- - Sunday, September 23, 2018

President Trump has made several less than stellar Cabinet appointments. Scott Pruitt was an expert deregulator who did good work at the Environmental Protection Agency, but he splurged government money on travel and other expenses, and was eventually compelled to resign. Tom Price seemed a smart choice to head the Department of Health and Human Services — he is, after all, a doctor, and presumed to be familiar with health care policy — but he too had expensive tastes, and indulged them at government expense. He too was forced to resign.

But the president hit it out of the park with his selection of attorney general. Jeff Sessions, a U.S. senator from Alabama and a former U.S. attorney, had the right combination of administrative competence, ideological harmony with the president, and deep personal integrity, was the right man to lead the U.S. Justice Department. The liberal establishment’s howls of protest when he was appointed further indicated his fitness for the job.

That’s why it’s a puzzle that the president has so often publicly berated Mr. Sessions, typically using his Twitter account, his favorite method of communication. Mr. Sessions was Trump before Trump was Trump. When Mr. Trump was flirting with fashionable Manhattan liberalism, at one point suggesting that Mitt Romney lost the presidential election in 2012 because he was too tough on illegal immigration, Mr. Sessions held the line on the rule of law, on no issue more so than immigration.



As a senator, he co-sponsored legislation that would have made E-Verify, a system used by employers to check whether their would-be hires had a legal right to be in the country, mandatory. He voted against the DREAM Act, which would have given amnesty to illegal immigrants who entered the country as minors. He voted repeatedly against sanctuary cities and for tougher border security. He even voted against “chain migration,” which its proponents inaccurately call “family unification.”

Through the years 2015 and 2016, Mr. Sessions, then a member of the Senate, displayed unwavering loyalty to Candidate Trump. In August 2015, when much of the media and the Republican establishment regarded him as a bad joke, Mr. Sessions appeared at a Trump rally in Mobile wearing a red baseball cop proclaiming “Make America Great Again.” This was all but a formal endorsement, and an early one at that. Mr. Sessions stayed with him throughout the 2016 campaign, delivering a speech for him at the Republican National Convention in Cleveland.

Since his confirmation as attorney general, Mr. Sessions has stayed similarly steady. He has toughened asylum rules and ramped up immigration prosecution. Normally, with an economy as healthy as ours, illegal migration would be sending the illegals across the border at record numbers.

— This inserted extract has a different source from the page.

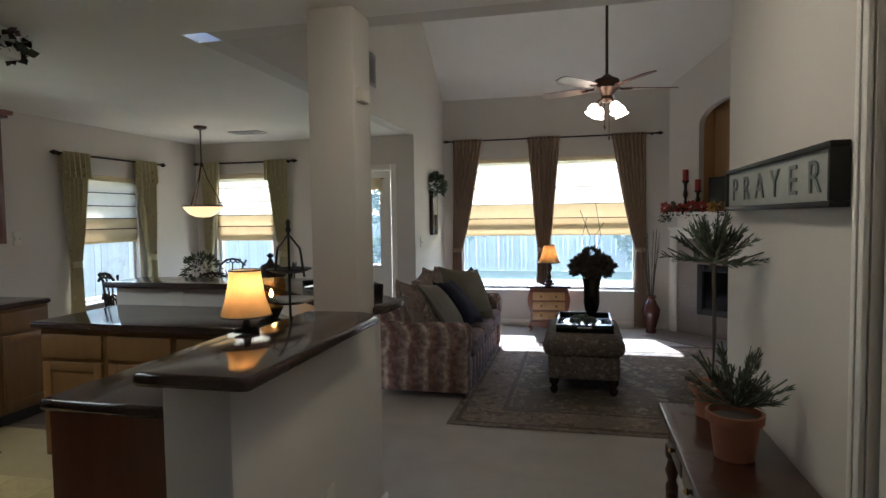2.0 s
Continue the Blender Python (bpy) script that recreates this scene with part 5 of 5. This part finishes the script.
t = thing("wall_clock", "dark wood wall clock with leafy wreath on top", "wall clock", pose(LX + 0.001, 9.80, 1.27, 0, 0, 90))
part("case", solid(box(-0.13, 0.13, -0.05, 0, 0.0, 0.56, 0.012)), DARKWOOD, t)
part("clock_face", solid(box(-0.075, 0.075, -0.053, -0.0505, 0.26, 0.50, 0.004)), MATBOARD, t)
part("pendulum", solid(box(-0.02, 0.02, -0.055, -0.0505, 0.08, 0.13, 0.004)), STEEL, t)
part("wreath", solid(leaves([((p[0], -0.06 + p[1] * 0.45, 0.58 + p[2]), d) for p, d in ball_of(320, 0.19, 71, 0.75, 0.05, -0.7)], 0.07, 7, 0.2, 0.55)), LEAF2, t, "dusty green leafy wreath")
t = thing("floor_vase", "tall maroon floor vase with dried reeds in the corner", "vase", pose(1.45, 10.26, 0))
part("vase_body", solid(lathe([(0.06, 0), (0.065, 0.01), (0.055, 0.05), (0.10, 0.22), (0.11, 0.30), (0.06, 0.40), (0.045, 0.43), (0.065, 0.47), (0.055, 0.47), (0.035, 0.42), (0.001, 0.1)], 26)), mat("maroon_glaze", (0.10, 0.03, 0.022), (0.05, 0.015, 0.012), rough=0.2, scale=12), t)
for k in range(18):
    a, r = 2.4 * k, 0.06 + 0.09 * rg.random()
    part("reed", solid(tube([(0.01 * math.cos(a), 0.01 * math.sin(a), 0.3), (r * 0.5 * math.cos(a), r * 0.5 * math.sin(a), 0.8), (r * math.cos(a), r * math.sin(a) * 0.8, 1.0 + 0.35 * rg.random())], 0.004, 5, 0.002)), BARK, t)


def plate_cover(name, at, label, w=0.075, h=0.12, n=1):
    t = thing(name, label, "wall plate", at)
    part("plate", solid(box(-w / 2, w / 2, -0.007, 0, -h / 2, h / 2, 0.003)), CREAM, t)
    for i in range(n):
        x = (i - (n - 1) / 2) * 0.045
        part("toggle", solid(box(x - 0.006, x + 0.006, -0.017, -0.0075, -0.012, 0.012, 0.002)), CREAM, t)


plate_cover("light_switch", pose(LX + 0.0, 9.26, 1.20, 0, 0, 90), "cream light switch plate by the back door")
plate_cover("light_switch", pose(1.50, 3.029, 1.42), "white light switch plate on the stair wall")
plate_cover("light_switch", pose(KX, 6.55, 1.36, 0, 0, 90), "cream light switch plate by the kitchen", n=2)
plate_cover("outlet_plate", pose(-0.41, 4.63, 0.36, 0, 0, 90), "cream outlet plate on the half wall")
plate_cover("outlet_plate", pose(0.72, LY, 0.33), "cream outlet plate under the window")
t = thing("door_chime", "white door chime box on the column", "chime", pose(-0.41, 5.06, 2.05, 0, 0, 90))
part("cover", solid(box(-0.05, 0.05, -0.03, 0, -0.03, 0.03, 0.006)), CREAM, t)

# ---- hall ----
t = thing("console_table", "dark mahogany console table with turned legs", "console table", pose(0, 0, 0))
X0, X1, Y0, Y1 = 0.88, 1.185, 4.09, 4.90
part("top", solid(box(X0 - 0.01, X1, Y0 - 0.015, Y1 + 0.015, 0.722, 0.75, 0.008, 3)), DARKWOOD, t)
part("apron", solid(box(X0 + 0.02, X1 - 0.015, Y0 + 0.02, Y1 - 0.02, 0.60, 0.721, 0.004)), DARKWOOD, t)
for y in (4.19, 4.51):
    d = part("drawer", solid(box(X0 + 0.008, X0 + 0.0195, y, y + 0.28, 0.62, 0.705, 0.004)), DARKWOOD, t)
    part("knob", solid(lathe([(0.006, 0), (0.012, 0.012), (0.001, 0.02)], 10, pose(X0 + 0.008, y + 0.14, 0.66, 0, -90, 0))), BRASS, d)
for x in (X0 + 0.035, X1 - 0.035):
    for y in (Y0 + 0.04, Y1 - 0.04):
        part("leg", solid(lathe([(0.012, 0), (0.016, 0.02), (0.013, 0.06), (0.018, 0.25), (0.024, 0.44), (0.016, 0.46), (0.026, 0.50), (0.016, 0.54), (0.026, 0.56), (0.026, 0.60), (0.001, 0.60)], 14, pose(x, y, 0.001))), DARKWOOD, t)
part("shelf", solid(box(X0 + 0.03, X1 - 0.03, Y0 + 0.05, Y1 - 0.05, 0.14, 0.16, 0.004)), DARKWOOD, t)
t = thing("wicker_basket", "round dark wicker basket under the console table", "basket", pose(1.03, 4.40, 0.161))
for k in range(10):
    part("weave", solid(tube([(r[0], r[1], r[2] + 0.006 * math.sin(10 * i)) for i, r in enumerate(arc((0, 0, 0.012 + 0.021 * k), 0.085 + 0.035 * math.sin(math.pi * (k + 1) / 11), 0, 360, 30, "xy"))], 0.012, 6)), BARK, t)
part("bottom", solid(lathe([(0.08, 0), (0.08, 0.01), (0.001, 0.01)], 20)), BARK, t)


def rosemary(name, label, at, pot_r, pot_h, n, r, zc, stem=0.0):
    t = thing(name, label, "potted plant", at)
    part("pot", solid(lathe([(pot_r * 0.72, 0), (pot_r * 0.92, pot_h * 0.8), (pot_r * 1.05, pot_h * 0.8), (pot_r * 1.07, pot_h), (pot_r * 0.95, pot_h), (pot_r * 0.9, pot_h * 0.85), (0.001, pot_h * 0.85)], 26)), TERRA, t)
    part("soil", solid(lathe([(pot_r * 0.89, pot_h * 0.87), (0.001, pot_h * 0.9)], 20)), BARK, t)
    if stem:
        part("trunk", solid(tube([(0, 0, pot_h * 0.8), (0.006, 0.004, stem * 0.6), (0, 0, zc)], 0.007, 7)), BARK, t)
    rn = random.Random(int(zc * 1000))
    for k in range(n):
        a, e = 2.4 * k, rn.uniform(-0.15 if stem else 0.15, 1.4)
        d = Vector((math.cos(a) * math.cos(e), math.sin(a) * math.cos(e), math.sin(e)))
        ln = r * rn.uniform(0.75, 1.15)
        base = Vector((0, 0, zc))
        pts = [base + d * ln * f + Vector((0, 0, 0.03 * f * f)) for f in (0.1, 0.4, 0.7, 1.0)]
        lv = [(base + d * ln * f, d) for f in [0.25 + 0.75 * j / 34 for j in range(35)]]
        part("sprig", solid(tube(pts, 0.0025, 4), leaves(lv, 0.034, k, 0.1, 0.16)), LEAF2 if k % 2 else LEAF, t)
    return t


rosemary("potted_herb", "bushy grey-green herb in terracotta pot on the console", pose(1.025, 4.40, 0.751), 0.078, 0.14, 30, 0.155, 0.15)
rosemary("potted_topiary", "rosemary ball topiary in terracotta pot on the console", pose(1.04, 4.78, 0.751), 0.075, 0.12, 44, 0.15, 0.56, 0.50)

t = thing("wall_sign", "distressed framed wooden sign with carved lettering", "sign", pose(HX - 0.001, 4.64, 1.585, 0, 0, -90))
w, h = 0.53, 0.082
part("board", solid(box(-w + 0.015, w - 0.015, -0.035, -0.001, -h + 0.012, h - 0.012, 0.004)), SIGNM, t)
for q in ((-w, w, h - 0.016, h), (-w, w, -h, -h + 0.016), (-w, -w + 0.016, -h + 0.016, h - 0.016), (w - 0.016, w, -h + 0.016, h - 0.016)):
    part("frame", solid(box(q[0], q[1], -0.048, 0, q[2], q[3], 0.004)), MATTE, t)
for i, c in enumerate("PRAYER"):
    cu = bpy.data.curves.new("letter", "FONT")
    cu.body, cu.size, cu.extrude, cu.align_x, cu.align_y = c, 0.125, 0.002, "CENTER", "CENTER"
    tmp = bpy.data.objects.new("letter", cu)
    me = bpy.data.meshes.new_from_object(tmp)
    bpy.data.objects.remove(tmp)
    me.materials.clear()
    me.materials.append(SIGNT)
    ob = new("letter", me)
    ob.parent, ob.matrix_basis = t, pose(-0.405 + 0.162 * i, -0.038, -0.005, 90, 0, 0) @ Matrix.Diagonal((1.25, 1, 1, 1))

t = thing("flush_light", "bronze flush ceiling light with glowing glass dome", "ceiling light", pose(0.36, 4.28, 0))
part("ring", solid(lathe([(0.145, 2.37), (0.158, 2.385), (0.163, 2.41), (0.135, 2.439), (0.001, 2.439)], 36)), BRONZE, t)
part("dome", solid(lathe([(0.001, 2.265), (0.04, 2.27), (0.09, 2.30), (0.125, 2.345), (0.137, 2.385), (0.001, 2.385)], 36)), DOME_E, t, "glowing frosted glass dome")
part("finial", solid(lathe([(0.001, 2.225), (0.012, 2.235), (0.008, 2.25), (0.022, 2.258), (0.02, 2.268), (0.001, 2.268)], 14)), BRONZE, t)

t = thing("handrail", "round oak handrail on the stair wall", "handrail", pose(0, 0, 0))
part("rail", solid(tube([(1.26, 2.955, 0.985), (1.33, 2.955, 1.0), (1.76, 2.955, 1.38), (2.81, 2.955, 2.32)], 0.027, 14)), HANDOAK, t)
for x in (1.56, 2.4):
    part("bracket", solid(tube([(x, 3.028, 1.10 + (x - 1.56) * 0.895), (x, 2.98, 1.11 + (x - 1.56) * 0.895), (x, 2.955, 1.18 + (x - 1.56) * 0.895)], 0.008, 6)), BRASS, t)
t = thing("hall_picture", "framed botanical print in a dark gold frame", "picture", pose(-0.93, 3.201, 1.50, 0, 0, 180))
for q in ((-0.24, 0.24, 0.25, 0.30), (-0.24, 0.24, -0.30, -0.25), (-0.24, -0.195, -0.25, 0.25), (0.195, 0.24, -0.25, 0.25)):
    part("frame", solid(box(q[0], q[1], -0.03, 0, q[2], q[3], 0.008)), GOLD, t)
part("mat_board", solid(box(-0.194, 0.194, -0.012, 0, -0.249, 0.249)), MATBOARD, t)
part("print", solid(box(-0.06, 0.06, -0.014, -0.0125, -0.17, 0.17)), PAINTING, t)
part("pane", solid(box(-0.194, 0.194, -0.02, -0.018, -0.249, 0.249)), GLASS, t)

# ---- outdoors ----
plank_mesh = {}


def plank(h, w=0.136):
    if (h, w) not in plank_mesh:
        plank_mesh[h, w] = mesh_of("plank", solid(prism([(-w / 2, 0), (w / 2, 0), (w / 2, h - 0.04), (w / 2 - 0.035, h), (-w / 2 + 0.035, h), (-w / 2, h - 0.04)], -0.009, 0.009, m=pose(0, 0, 0, 90, 0, 0))), FENCE)
    return plank_mesh[h, w]


def fence(name, p, ang, n, label, h=1.85):
    t = thing(name, label, "fence", pose(p[0], p[1], -0.22, 0, 0, ang))
    rn = random.Random(n)
    for i in range(n):
        ob = new("plank", plank(h))
        ob.parent, ob.matrix_basis = t, pose(0.143 * i, rn.uniform(-0.006, 0.006), rn.uniform(-0.02, 0.02), 0, rn.uniform(-0.5, 0.5), 0)
    for z in (0.3, 1.4):
        part("fence_rail", solid(box(-0.07, 0.143 * n, 0.012, 0.05, z, z + 0.09)), FENCE, t)


fence("back_fence", (-16, 21.0), 0, 220, "weathered grey board fence across the yard")
fence("side_fence", (-7.6, 20.8), -90, 150, "weathered grey board fence beside the house")


def tree(name, at, h, r, seed, label, n=1500):
    t = thing(name, label, "tree", at)
    rn = random.Random(seed)
    st = [tube([(0, 0, 0), (0.05, 0.03, h * 0.3), (-0.03, 0.05, h * 0.55), (0.0, 0, h * 0.8)], 0.06 * h ** 0.5, 9, 0.03)]
    cs = []
    for k in range(9):
        a = 2.4 * k
        tip = Vector((math.cos(a) * r * 0.7, math.sin(a) * r * 0.7, h * (0.5 + 0.05 * k)))
        st.append(tube([(0, 0, h * (0.25 + 0.04 * k)), tip * 0.5 + Vector((0, 0, h * 0.2)), tip], 0.03, 6, 0.01))
        cs.append(tip)
    part("trunk", solid(*st), BARK, t)
    pts = []
    for c in cs + [Vector((0, 0, h * 0.85))]:
        pts += [((c.x + p[0], c.y + p[1], c.z + p[2]), d) for p, d in ball_of(n // 10, r * 0.5, rn.randint(0, 999), 0.8, 0, -1)]
    part("crown", solid(leaves(pts, 0.22, seed, 0.2, 0.6)), FOLI, t)


tree("tree", pose(-3.6, 17.5, -0.22), 3.8, 1.7, 3, "leafy green yard tree behind the fence line", 3000)
tree("tree", pose(-9.5, 23.5, -0.22), 6.5, 2.4, 5, "leafy green tree beyond the fence", 2600)
tree("shrub", pose(-2.9, 13.6, -0.22), 1.2, 0.55, 9, "small leafy shrub in the yard", 1200)
tree("shrub", pose(2.6, 19.6, -0.22), 1.5, 0.8, 12, "small leafy shrub by the fence", 1200)
t = thing("feeder", "small yellow bird feeder hanging in the yard", "bird feeder", pose(-4.6, 15.0, 1.1))
part("tube", solid(lathe([(0.06, 0), (0.07, 0.02), (0.06, 0.20), (0.08, 0.22), (0.001, 0.28)], 12)), mat("yellow_plastic", (0.7, 0.45, 0.05)), t)
part("hook", solid(tube([(0, 0, -1.32), (0.1, 0, 0.0), (0.1, 0, 0.45), (0.04, 0, 0.5), (0, 0, 0.27)], 0.01, 6)), IRON, t)
t = thing("neighbour_house", "neighbouring brick house with a shallow roof", "house", pose(-12.5, 5.5, -0.22))
part("wall", solid(box(-4, 0, -7, 7, 0, 3.0)), BRICKM, t)
part("roof", solid(prism([(-4.6, 2.95), (0.6, 2.95), (-2, 4.9)], -7.4, 7.4, m=pose(0, 0, 0, 90, 0, 0))), mat("shingle", (0.16, 0.13, 0.11), (0.10, 0.08, 0.07), rough=0.95, scale=8), t)
wi = part("window", solid(box(0.001, 0.05, -1.2, -0.2, 1.0, 2.2, 0.01)), WHITE, t)
part("pane", solid(box(0.051, 0.055, -1.12, -0.28, 1.08, 2.12)), BLACK, wi)


# ---- floor tiles ----
def tiles(parent, m, x0, x1, y0, y1, size, outside):
    me = mesh_of("tile", solid(box(-size / 2 + 0.0015, size / 2 - 0.0015, -size / 2 + 0.0015, size / 2 - 0.0015, -0.006, 0.0, 0.001, 1)), m, False)
    nx, ny = int((x1 - x0) / size), int((y1 - y0) / size)
    for i in range(nx):
        for j in range(ny):
            x, y = x0 + size * (i + 0.5), y0 + size * (j + 0.5)
            if outside(x, y):
                continue
            ob = new("tile", me)
            ob.parent, ob.matrix_basis = parent, pose(x, y, 0)


tiles(bpy.data.objects["floor_kitchen"], VINYL, -3.56, -0.65, 2.53, 5.40, 0.30, lambda x, y: False)
tiles(bpy.data.objects["floor_dining"], DTILE, -4.09, LX, 6.0, 9.0, 0.40, lambda x, y: False)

It isn’t, and that’s thanks largely to the measures that the attorney general has put in place. Mr. Sessions’ tenure was all the more refreshing after the pathetic performance of Loretta Lynch.

Yet for all that, for helping to implement one of Mr. Trump’s most important campaign promises, the president has never publicly thanked him nor said a particularly kind word about him. The president has belittled him as “weak” and sundry other insults. In an interview last week with The Hill newspaper, the president complained that “I don’t have an attorney general.”

Mr. Trump’s ire at Mr. Sessions stems from his decision to recuse himself from the Russian collusion probe. Mr. Sessions had no choice, because he had worked closely with Mr. Trump’s campaign; it would have presented a conflict of interest had he stayed involved. Still, the president continues to attack him for that, recently tweeting that “the Russian Witch Hunt Hoax continues, all because Jeff Sessions didn’t tell me he was going to recuse himself I would have quickly picked someone else. So much time and money wasted, so many lives ruined and Sessions knew better than most that there was No Collusion!” He told television interviewers that same thing, that had he known Mr. Sessions would recuse himself, he would not have picked him for attorney general.

We sympathize with Mr. Trump’s complaints about the Russia investigation, the oldest established permanently floating crap game in Washington. Robert Mueller should wrap it up and get a new client. Mr. Sessions deserves either a pink slip or the support of the president who appointed him. The attorney general serves at the pleasure of the president. The president’s complaint only makes the president himself look weak and small. Mr. Trump can get a new attorney general any day he chooses.